Virginia companies on the 1986 list include:
American Filtrona, Richmond; American Furniture Co., Martinsville; Cadmus Communications Corp., Richmond; ERC International, Vienna; Iverson Technology, McLean; Kay Corp. and Kay Jewelers, Alexandria; Martin Processing, Martinsville; Noland Co., Newport News; Open Air Markets, Norfolk; Pulaski Funiture, Pulaski; Rowe Furniture, Arlington; and Smithfield Foods, Arlington.
Maryland and District companies include: Arundel Corp., Baltimore; W. Bell & Co., Rockville; Computer Data Systems, Rockville; Computer Entry Systems Corp., Silver Spring; Fair Lanes Inc., Baltimore; General Physics, Columbia; Gray & Co. Public Communications International, Washington; Insituform East, Landover; and Penril Corp., Rockville.
For a complete list of shadow stocks, write to American Association of Individual Investors, 612 N. Michigan Ave., Chicago, Ill. 60611.
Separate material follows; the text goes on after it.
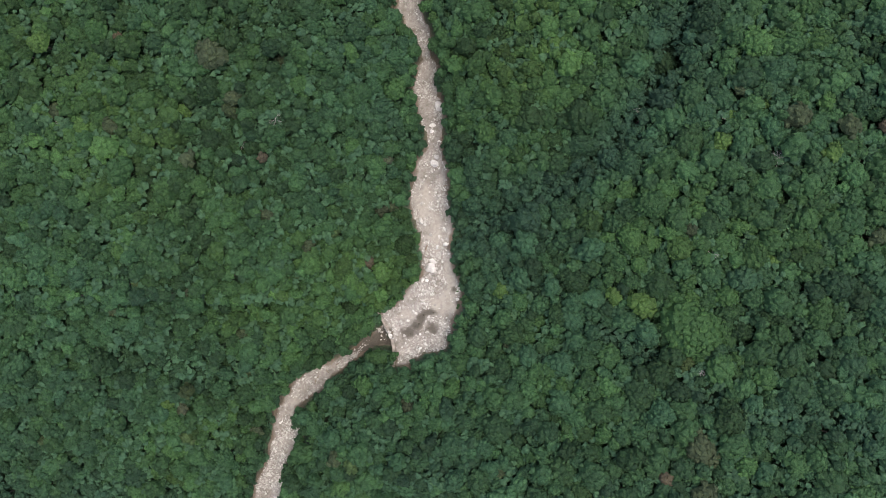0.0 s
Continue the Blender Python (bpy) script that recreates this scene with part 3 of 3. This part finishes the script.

Allied Capital Corp. of Washington, a firm that specializes in venture capital investments, will split its stock 3-for-2 on Feb. 28 for shareholders of record Feb. 7. In a 3-for-2 split, the shareholder gets one additional share for each two shares held. The result will be a 50 percent increase in the number of Allied Capital shares outstanding from 1.738 million to 2.6 million. . .Washington Homes Inc. of Waldorf, Md., also has split its stock 3-for-2, payable Jan. 17 for stockholders of record Dec. 27. It was the second such split in two years.
Washington Real Estate Investment Trust of Bethesda and Federal Realty Investment Trust of Chevy Chase both drew highly complimentary reviews in last week's Barron's from Robert A. Frank, real estate analyst at Alex. Brown & Sons in Baltimore. Frank's views helped keep the stock prices strong in a down market, and Federal Realty moved up to a new high of $17.25.